El discípulo del Señor no encuentra consolación sin la memoria del seguimiento ni sin levantarse en medio de la noche; pero es sólo Dios quien regala el don de la Vida, la resurrección que mueve la piedra del sepulcro. En la vida del discípulo «algo» ha muerto y por eso está enterrado en el sepulcro, tapado por una pesada piedra; pero es la Vida de Dios la que resucita desde las profundidades y quien mueve la piedra que escondía la muerte. Una muerte que ahora es vida nueva.

¡Qué bello itinerario consolador el de las mujeres! Son mujeres consoladas las que son enviadas como apóstoles de la resurrección. Y son enviadas nuevamente a la comunidad. Sí, quizá cuando iban por el camino sentían la ansiedad de no contar con los «otros» seguidores del Señor para mover la piedra. El amor de Dios les revela otra faceta de su dolor, Él ha movido la piedra, y las envía a las tres –¡no estaban solas! –a decir a los discípulos que los espera en Galilea. Esa Galilea lugar de la memoria del amor y desde donde los llamó a seguirlo.

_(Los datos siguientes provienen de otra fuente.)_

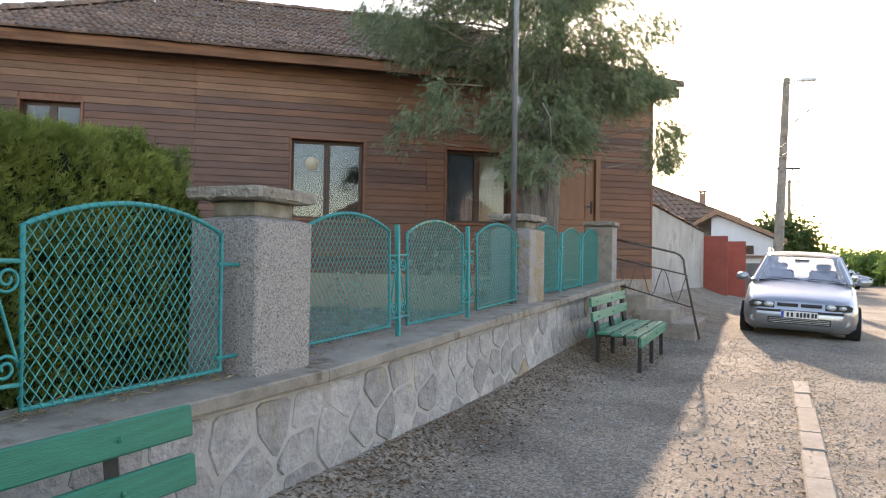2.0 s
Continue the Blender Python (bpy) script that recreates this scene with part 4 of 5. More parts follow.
# ---- kerb ----
kerb = empty("kerb", STREET)
tagged(kerb, "row of worn pale concrete kerb stones flush with the pavement", "kerb", kind="structure")
rnd = random.Random(2)
s0 = -2.4
while s0 < 9.4:
    ln = rnd.choice((0.46, 0.5, 0.98, 0.95, 0.7))
    s1 = s0 + ln - 0.012
    dd = rnd.uniform(-0.015, 0.015)
    bm = bmesh.new()
    z0, z1 = street_z(s0, 2.6) + rnd.uniform(0.012, 0.03), street_z(s1, 2.6) + rnd.uniform(0.012, 0.03)
    d0, d1 = 2.53 + dd, 2.68 + dd
    out = [(s0, d0), (s1, d0 + rnd.uniform(-0.01, 0.01)), (s1 - 0.004, d1), (s0, d1)]
    top = [bm.verts.new((a + (0.012 if a < (s0 + s1) / 2 else -0.012), -(b + (0.012 if b < 2.6 + dd else -0.012)), (z0 if a < (s0 + s1) / 2 else z1))) for a, b in out]
    mid = [bm.verts.new((a, -b, (z0 if a < (s0 + s1) / 2 else z1) - 0.014)) for a, b in out]
    bot = [bm.verts.new((a, -b, z0 - 0.2)) for a, b in out]
    for r0, r1 in ((bot, mid), (mid, top)):
        for i in range(4):
            j = (i + 1) % 4
            bm.faces.new((r0[i], r0[j], r1[j], r1[i]))
    bm.faces.new(top)
    part("kerb_stone", bm, M["kerb"], kerb)
    s0 += ln

# ---- steps and handrail ----
steps = empty("steps", STREET @ Matrix.Translation((12.75, 0, 0)))
tagged(steps, "mossy concrete entrance steps going down to the pavement", "steps")
for i, (d0, d1, z) in enumerate(((-2.6, 0.28, 1.2), (0.26, 0.6, 1.0), (0.58, 0.95, 0.8), (0.93, 1.3, 0.6))):
    part("step", boxmesh((-0.1, -d1, 0.1), (1.55 + 0.1 * i, -d0, z), 0.018), M["concrete"], steps)
rail = empty("handrail", STREET @ Matrix.Translation((12.6, 0, 0)))
tagged(rail, "thin rusty steel handrail with wavy infill beside the steps", "handrail")
rl = lambda d, z: (0, -d, z)
bm = bmesh.new()
tube(bm, [rl(0.0, 1.885), rl(0.5, 1.775), rl(1.0, 1.66), rl(1.08, 1.62), rl(1.13, 1.55), rl(1.15, 1.38), rl(1.36, 0.38)], 0.017, 8)
part("top_rail", bm, M["rail"], rail, smooth=True)
for za, zb, db in ((1.59, 1.33, 1.16), (1.2, 0.85, 1.24)):
    bm = bmesh.new()
    tube(bm, [rl(0.0, za), rl(db, zb)], 0.012, 6)
    part("middle_rail", bm, M["rail"], rail, smooth=True)
for k in range(3):
    bm = bmesh.new()
    pts = []
    for i in range(17):
        t = i / 16
        d = 0.12 + 0.36 * k + 0.36 * t
        top_z, low_z = 1.59 - 0.224 * d, 1.2 - 0.28 * d
        pts.append(rl(d, low_z + (top_z - low_z) * (0.5 + 0.5 * math.cos(2 * math.pi * t))))
    tube(bm, pts, 0.007, 5)
    part("wavy_bar", bm, M["rail"], rail, smooth=True)

# ---- foliage helpers ----
def sprays(name, centres, axes, length, width, mat, fingers=5, spread=0.9, parent=None, seed=1, curl=0.15, feathered=False):
    """Flat fan-shaped sprays of narrow leaflets: one joined mesh of many."""
    rng = np.random.default_rng(seed)
    c, u = np.asarray(centres, float), np.asarray(axes, float)
    n = len(c)
    u /= np.linalg.norm(u, axis=1)[:, None] + 1e-9
    rv = rng.normal(size=(n, 3))
    v = np.cross(u, rv)
    v /= np.linalg.norm(v, axis=1)[:, None] + 1e-9
    ln = length * rng.uniform(0.6, 1.3, n)[:, None]
    verts, k = [], 0
    for f in range(fingers):
        a = (f / max(fingers - 1, 1) - 0.5) * 2 * spread
        start = c + u * ln * (0.1 * abs(a) + 0.35 * rng.uniform(0, 1, (n, 1)) * (f % 2))
        dr = u * math.cos(a) + v * math.sin(a)
        side = v * math.cos(a) - u * math.sin(a)
        fl = ln * (1 - 0.35 * abs(a))
        if feathered:
            # short shoots set alternately along a fine stem
            q = f / fingers
            a = (spread if f % 2 else -spread) * (1 - 0.4 * q) if f else 0.0
            start = c + u * ln * q * 0.85 * (1 if f else 0)
            dr, side = u * math.cos(a) + v * math.sin(a), v * math.cos(a) - u * math.sin(a)
            fl = ln * (0.42 * (1 - 0.55 * q) if f else 1.0) * rng.uniform(0.7, 1.25, (n, 1))
        w = width * rng.uniform(0.7, 1.3, (n, 1))
        nrm = np.cross(dr, side)
        mid = start + dr * fl * 0.5 + nrm * fl * curl * rng.uniform(-1, 1, (n, 1))
        tip = start + dr * fl - np.array([0, 0, 1]) * fl * 0.1
        verts += [start, mid - side * w, tip, mid + side * w]
        k += 1
    co = np.stack(verts, 1).reshape(-1, 3)
    nq = n * k
    me = bpy.data.meshes.new(name)
    me.vertices.add(nq * 4)
    me.vertices.foreach_set("co", co.ravel())
    me.loops.add(nq * 4)
    me.loops.foreach_set("vertex_index", np.arange(nq * 4, dtype=np.int32))
    me.polygons.add(nq)
    me.polygons.foreach_set("loop_start", np.arange(0, nq * 4, 4, dtype=np.int32))
    me.update(calc_edges=True)
    me.materials.append(mat)
    ob = part(name, me, None, parent)
    return ob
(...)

«Memoria» y «ponerse en camino» fueron su itinerario de sanación y consolación. Y ahora se convierte en su misión; el ángel las envía como consoladoras, ¡vayan y digan que Jesús irá adelante a Galilea! (cfr. Mc 16,7).

Vayan en paz, discípulas, que de la piedra se encarga Dios.


Foto de portada: Cathopic

2 respuestas

  1. Durante tantos años he vivido la Semana Santa desde el jueves del lavado de pies y de la institución de la Eucaristía al viernes de dolor y crucifixión pasando al domingo de resurrección sin darme cuenta de esa roca que tapaba el sepulcro, mis propios sepulcros, pero que Dios mismo va remover antes del anuncio de esa Vida Nueva, a la que todos aspiramos llegar al final de nuestras vidas.

  2. Esperanzador mensaje, del P. José Javier Sj.
    Voy en camino, anunciar que Jesús vive, con la certeza que Jesús moverá la piedra de mis dificultades. Gracias Padre.